宋恩礼却好像听到了天大的笑话,“我过了?那您呢!一来您就拿枪指着萧和平,不但不跟他同桌吃饭还故意把他赶到客房叫他难堪,从头到尾他说过您半个不好没有!您非但没有收敛,反而变本加厉,他到底做错了什么您要这样对他!“
“做错什么!凭他一个一无所有的野小子想娶我的女儿就是天大的错!”
“您以为您的女儿真的有什么了不起吗?是我追的他,是我逼着他跟我在一起的,您要怪就怪我好了!跟他有什么关系!您要是实在气不过就给我也下个药,再给我找几个男人……”
“你敢!”宋父失控的把她搂住,薄唇无措的贴在她额头上,“别说了,别说了小礼,爸爸知道错了。”
宋母跟宋父沟通的结果自然是不欢而散,以至于接连几天宋家都被前所未有的低气压笼罩,加上迟迟没能查到到底是谁对宋父下的手,宋恩礼的心情也不太好。
晚饭时见餐桌旁又只有她跟母亲冷冷清清两人,不免皱起眉头,“金伯,我爷爷还没好吗?有没有让医生来看过?”
打从宋父出事的那天晚上后,宋爷爷就“急病”了,已经呆房间里好几天不肯下楼,除了萧和平和金管家两口子也不许任何人去打扰,她进不去萧和平出不来,都快犯相思病了。

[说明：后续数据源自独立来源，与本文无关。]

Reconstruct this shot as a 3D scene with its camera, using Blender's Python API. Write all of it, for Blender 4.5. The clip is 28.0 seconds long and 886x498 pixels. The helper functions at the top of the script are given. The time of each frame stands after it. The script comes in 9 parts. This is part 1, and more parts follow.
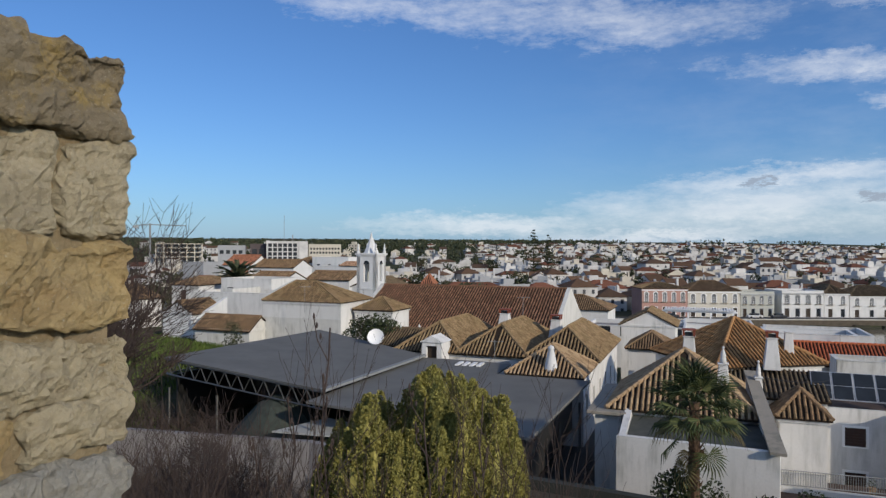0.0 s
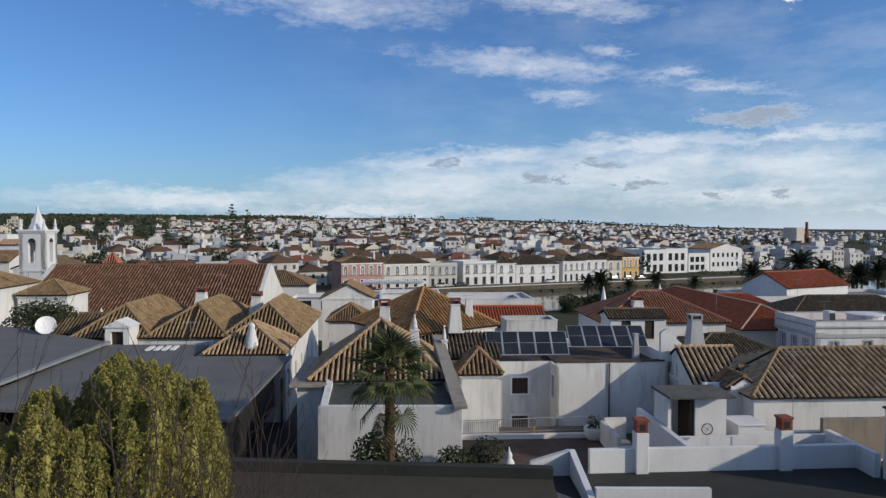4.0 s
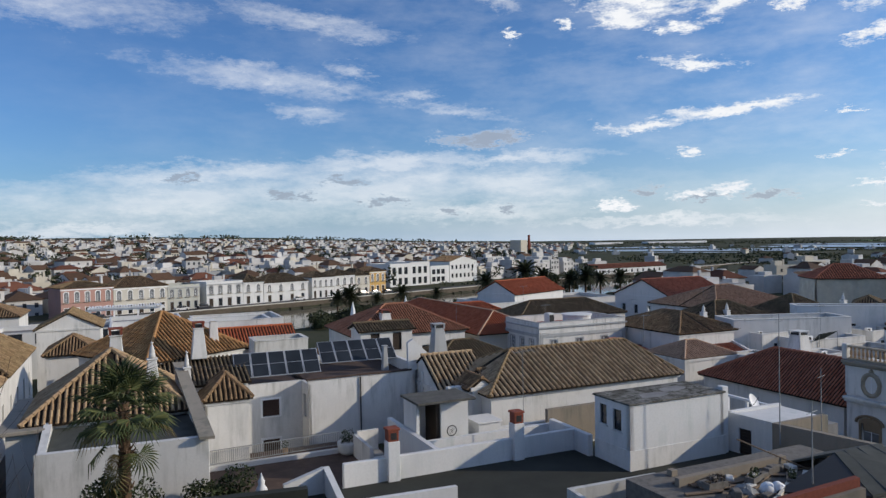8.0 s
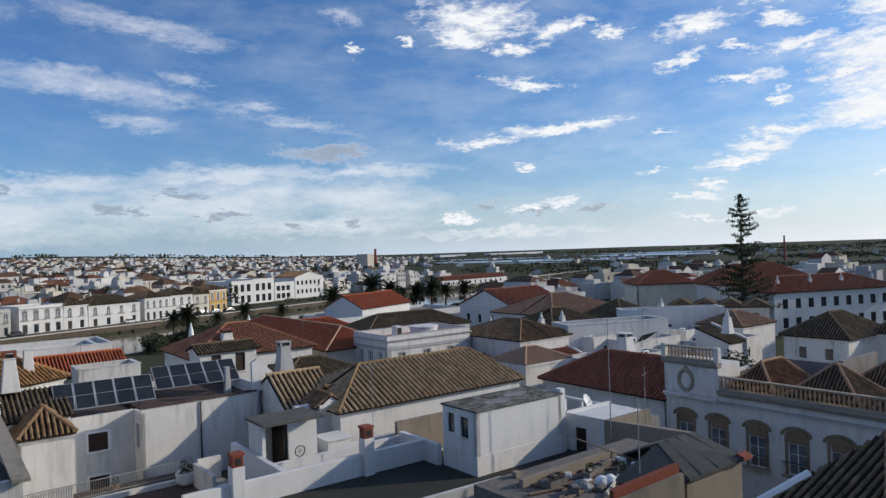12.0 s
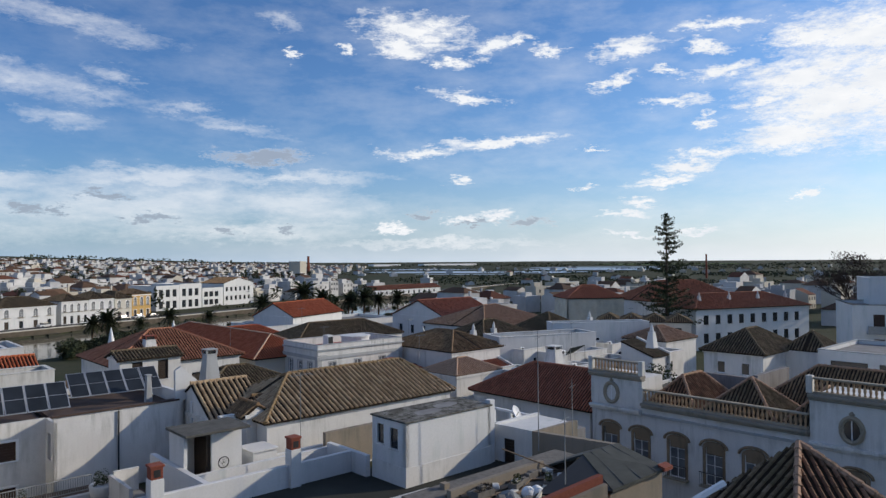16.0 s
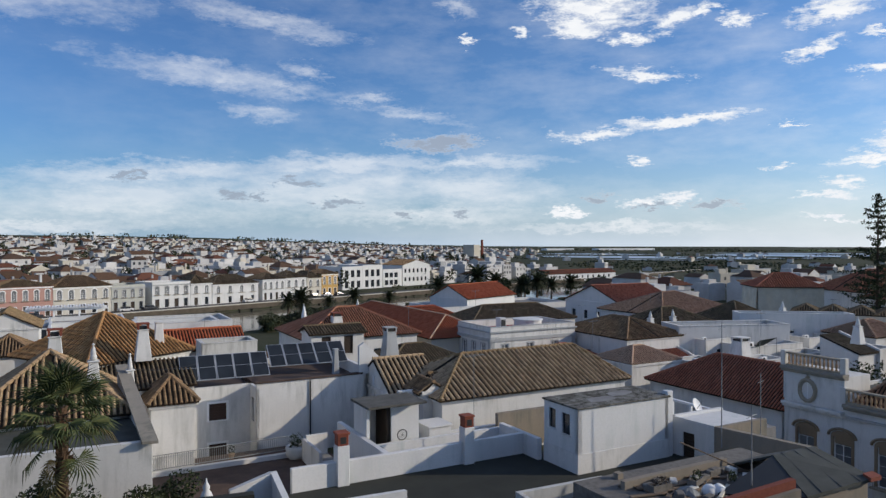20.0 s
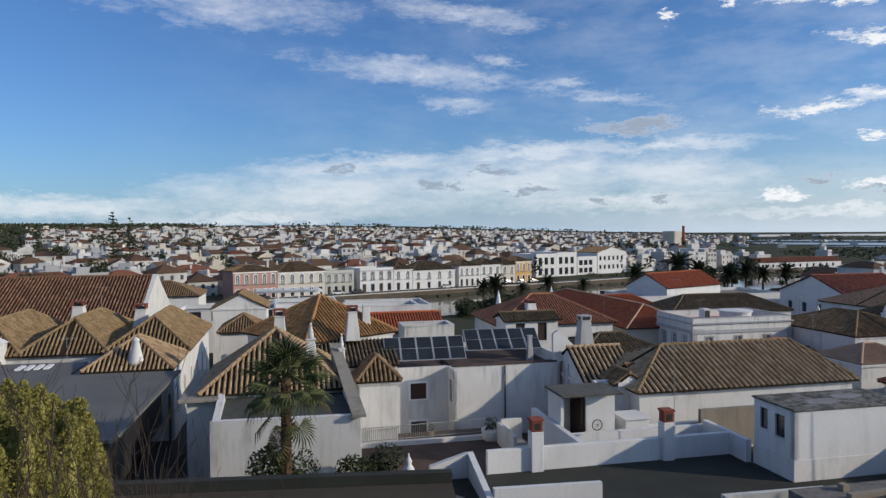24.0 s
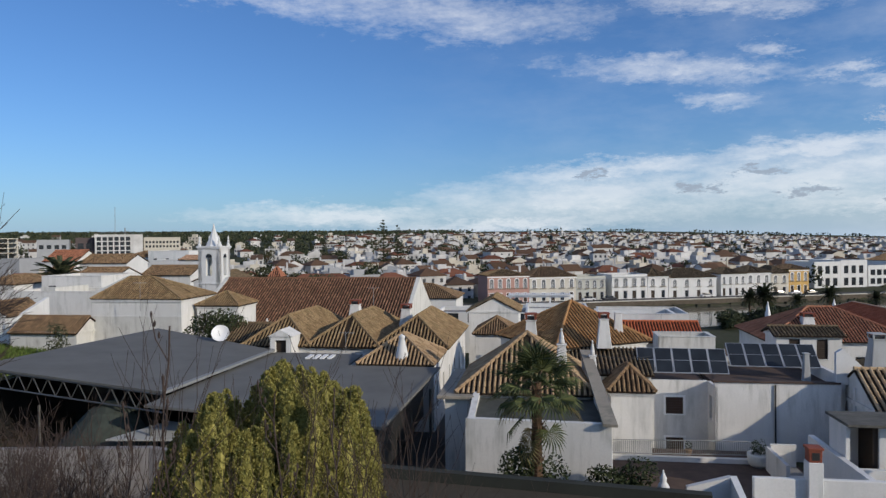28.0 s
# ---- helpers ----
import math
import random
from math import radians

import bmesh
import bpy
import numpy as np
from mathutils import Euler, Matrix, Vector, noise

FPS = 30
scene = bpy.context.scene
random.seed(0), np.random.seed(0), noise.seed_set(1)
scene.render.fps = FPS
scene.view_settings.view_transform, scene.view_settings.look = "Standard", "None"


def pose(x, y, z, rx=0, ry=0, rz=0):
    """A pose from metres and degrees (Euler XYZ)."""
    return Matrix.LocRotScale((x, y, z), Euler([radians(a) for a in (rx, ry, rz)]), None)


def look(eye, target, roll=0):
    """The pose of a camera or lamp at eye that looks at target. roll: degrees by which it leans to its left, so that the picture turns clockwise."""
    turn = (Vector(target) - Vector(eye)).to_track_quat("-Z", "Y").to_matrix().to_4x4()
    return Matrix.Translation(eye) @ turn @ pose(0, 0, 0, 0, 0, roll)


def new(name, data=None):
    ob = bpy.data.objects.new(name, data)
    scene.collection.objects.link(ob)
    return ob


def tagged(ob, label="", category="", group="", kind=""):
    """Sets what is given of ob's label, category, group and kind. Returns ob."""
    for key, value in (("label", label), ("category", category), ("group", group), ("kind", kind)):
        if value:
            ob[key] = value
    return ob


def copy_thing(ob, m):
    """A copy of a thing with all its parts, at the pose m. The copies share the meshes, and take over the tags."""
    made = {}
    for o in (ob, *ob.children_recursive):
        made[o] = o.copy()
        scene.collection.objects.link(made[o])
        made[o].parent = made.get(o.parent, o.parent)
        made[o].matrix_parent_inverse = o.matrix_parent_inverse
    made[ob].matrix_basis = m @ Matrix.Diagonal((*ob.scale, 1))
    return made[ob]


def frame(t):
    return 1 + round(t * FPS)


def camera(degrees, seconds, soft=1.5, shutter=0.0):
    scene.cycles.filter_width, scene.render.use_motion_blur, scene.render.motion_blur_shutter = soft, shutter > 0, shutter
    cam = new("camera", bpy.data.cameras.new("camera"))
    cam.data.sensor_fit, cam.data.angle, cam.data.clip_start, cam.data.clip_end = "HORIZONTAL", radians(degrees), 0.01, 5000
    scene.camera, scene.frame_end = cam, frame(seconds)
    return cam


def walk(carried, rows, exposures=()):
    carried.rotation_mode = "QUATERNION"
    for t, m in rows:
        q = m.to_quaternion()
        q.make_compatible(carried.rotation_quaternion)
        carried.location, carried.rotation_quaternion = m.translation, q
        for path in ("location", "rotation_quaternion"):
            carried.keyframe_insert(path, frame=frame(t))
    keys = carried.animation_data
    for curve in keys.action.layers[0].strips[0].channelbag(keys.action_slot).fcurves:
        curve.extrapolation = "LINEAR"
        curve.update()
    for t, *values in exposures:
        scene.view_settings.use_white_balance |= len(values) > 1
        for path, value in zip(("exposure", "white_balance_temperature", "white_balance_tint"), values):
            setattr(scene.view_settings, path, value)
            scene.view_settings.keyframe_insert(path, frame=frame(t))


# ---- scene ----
cam = camera(65.34, 28.0, soft=1.4)
PATH = [
    (0.0, pose(0, 0, 25, 90.050, -0.220, 0.001)),
    (0.5, pose(0, 0, 25, 89.848, -0.369, -3.288)),
    (1.0, pose(0, 0, 25, 89.669, -0.213, -6.787)),
    (1.5, pose(0, 0, 25, 89.379, -0.129, -10.021)),
    (2.0, pose(0, 0, 25, 89.008, -0.346, -13.043)),
    (2.5, pose(0, 0, 25, 88.644, -0.423, -15.758)),
    (3.0, pose(0, 0, 25, 88.358, -0.418, -18.253)),
    (3.5, pose(0, 0, 25, 88.189, -0.251, -20.969)),
    (4.0, pose(0, 0, 25, 88.080, -0.093, -24.448)),
    (4.5, pose(0, 0, 25, 88.113, 0.029, -27.998)),
    (6.5, pose(0, 0, 25, 88.885, 0.840, -38.232)),
    (7.0, pose(0, 0, 25, 88.976, 1.063, -40.657)),
    (7.5, pose(0, 0, 25, 89.103, 1.007, -43.036)),
    (8.0, pose(0, 0, 25, 89.289, 0.996, -45.115)),
    (8.5, pose(0, 0, 25, 89.463, 1.121, -47.015)),
    (9.0, pose(0, 0, 25, 89.545, 1.344, -49.213)),
    (9.5, pose(0, 0, 25, 89.643, 1.424, -51.246)),
    (10.0, pose(0, 0, 25, 89.739, 1.375, -52.559)),
    (10.5, pose(0, 0, 25, 89.837, 1.415, -53.751)),
    (11.0, pose(0, 0, 25, 89.924, 1.533, -54.992)),
    (11.5, pose(0, 0, 25, 90.040, 1.740, -56.234)),
    (12.0, pose(0, 0, 25, 90.119, 1.979, -57.799)),
    (12.5, pose(0, 0, 25, 90.210, 2.049, -59.481)),
    (13.0, pose(0, 0, 25, 90.267, 2.217, -61.253)),
    (13.5, pose(0, 0, 25, 90.288, 2.078, -62.907)),
    (15.5, pose(0, 0, 25, 90.785, 0.593, -63.610)),
    (16.0, pose(0, 0, 25, 90.854, 0.441, -63.236)),
    (16.5, pose(0, 0, 25, 90.812, 0.265, -61.385)),
    (17.0, pose(0, 0, 25, 90.635, 0.481, -59.844)),
    (17.5, pose(0, 0, 25, 90.410, 0.471, -58.751)),
    (18.0, pose(0, 0, 25, 90.121, 0.274, -57.212)),
    (18.5, pose(0, 0, 25, 89.871, 0.052, -54.773)),
    (19.0, pose(0, 0, 25, 89.742, -0.125, -52.638)),
    (19.5, pose(0, 0, 25, 89.680, 0.025, -50.842)),
    (20.0, pose(0, 0, 25, 89.568, 0.035, -48.972)),
    (20.5, pose(0, 0, 25, 89.447, 0.173, -47.095)),
    (21.0, pose(0, 0, 25, 89.279, 0.264, -45.293)),
    (21.5, pose(0, 0, 25, 89.073, 0.150, -43.265)),
    (23.5, pose(0, 0, 25, 88.569, 0.401, -35.097)),
    (24.0, pose(0, 0, 25, 88.581, 0.450, -33.025)),
    (24.5, pose(0, 0, 25, 88.639, 0.563, -30.056)),
    (25.0, pose(0, 0, 25, 88.735, 0.726, -27.055)),
    (25.5, pose(0, 0, 25, 88.869, 0.814, -24.288)),
    (26.0, pose(0, 0, 25, 89.004, 0.803, -21.903)),
    (26.5, pose(0, 0, 25, 89.108, 0.938, -19.614)),
    (27.0, pose(0, 0, 25, 89.193, 1.055, -17.355)),
    (27.5, pose(0, 0, 25, 89.227, 0.721, -14.864)),
    (28.0, pose(0, 0, 25, 89.232, 0.563, -12.420)),
]
walk(cam, PATH)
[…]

“看,看过了,医生让静养,老爷子说不能把病气过给您和小少爷。”金管家强挤出点笑意来。
神仙打架,凡人遭殃。
对这个唯一不知情的主子睁眼说瞎话,他感觉自己的胆上脂肪又厚了一层……
“那你去把萧和平叫下来一块儿吃个饭总行吧,我妈回来这么久还没跟他同桌吃过饭呢,爷爷也真是的,家里这么多佣人干嘛非要他照顾。”
“这……”金管家面露为难。
“不是,你这这那那的干嘛,不就是上去喊下人嘛,你不去我去。”宋恩礼说话已经起身,宋母把她拉回到位子上,“爷爷年纪大了,难免希望身边有个晚辈能陪着说说话,你爸爸平时又不大跟他亲近,这担子自然是落在女婿头上,你也是,没出月子就天天楼上楼下的跑,等以后年纪大了遭罪的还是你自己,听妈妈的话,还是叫管家把你的餐送去房间,再多躺几天。”
关于这事宋恩礼已经跟宋母解释了好几遍,虽说生孩子对女人的身体损耗极大,但她去空间睡了一整个晚上,怎么都应该恢复过来了,可宋母不放心,只要见到她就想把她弄回楼上去躺着。
宋恩礼说不过她,只得妥协。
反正这几天儿子都跟她呆一块儿,她也走不远。
才上楼,四楼的保镖已经侯在楼梯口,“大小姐,先生想让您上去陪他一块儿用餐。”
“事情查明白了?”宋恩礼脚步不停。
保镖只得惴惴不安的转身跟上,“还没,先生说这事儿他自己来处理。”
别看大小姐年纪小,这个家里其实他们最怵的就是他,惹毛了先生还有求饶的余地,惹着大小姐,先生一定二话不说把他们宰了!
“真的?”
面前的人突然停下来,回头用那种不该属于她这个年纪锐利的目光打量着他,年轻的保镖顿时有种被头上安了测谎机的感觉,一时间只觉得自己心跳都不正常了,那个“是”字,他是无论如何都说不出口,最后被盯得没办法,咬牙飞快的来了句,“要不您去问问萧先生吧!”
先生折腾姑爷,老爷子折腾先生,两边同时下了死命令不许他们说出去,可如果不说每天活在说水深火热里的滋味实在不好受,他们几个商量了一下,觉得还是应该把锅甩给姑爷,姑爷一看就是聪明人,一定知道怎么应付这种事。
“萧和平?他怎么会知道?”宋恩礼愈发不解,疾步往宋爷爷房间走去。
宋爷爷正趴在书桌上用放大镜研究一张羊皮地图的,听到门外传来宋恩礼的声音,吓得连鞋都来不及脱,三两步跑进卧室钻到被窝里,装睡前还不忘用手指头把脑门搓得滚烫滚烫。
“不许给她开门。”
他是不知道自己儿子这么对付萧和平会被宋恩礼怎么收拾,但他知道他这么对付她爸,一定会很惨!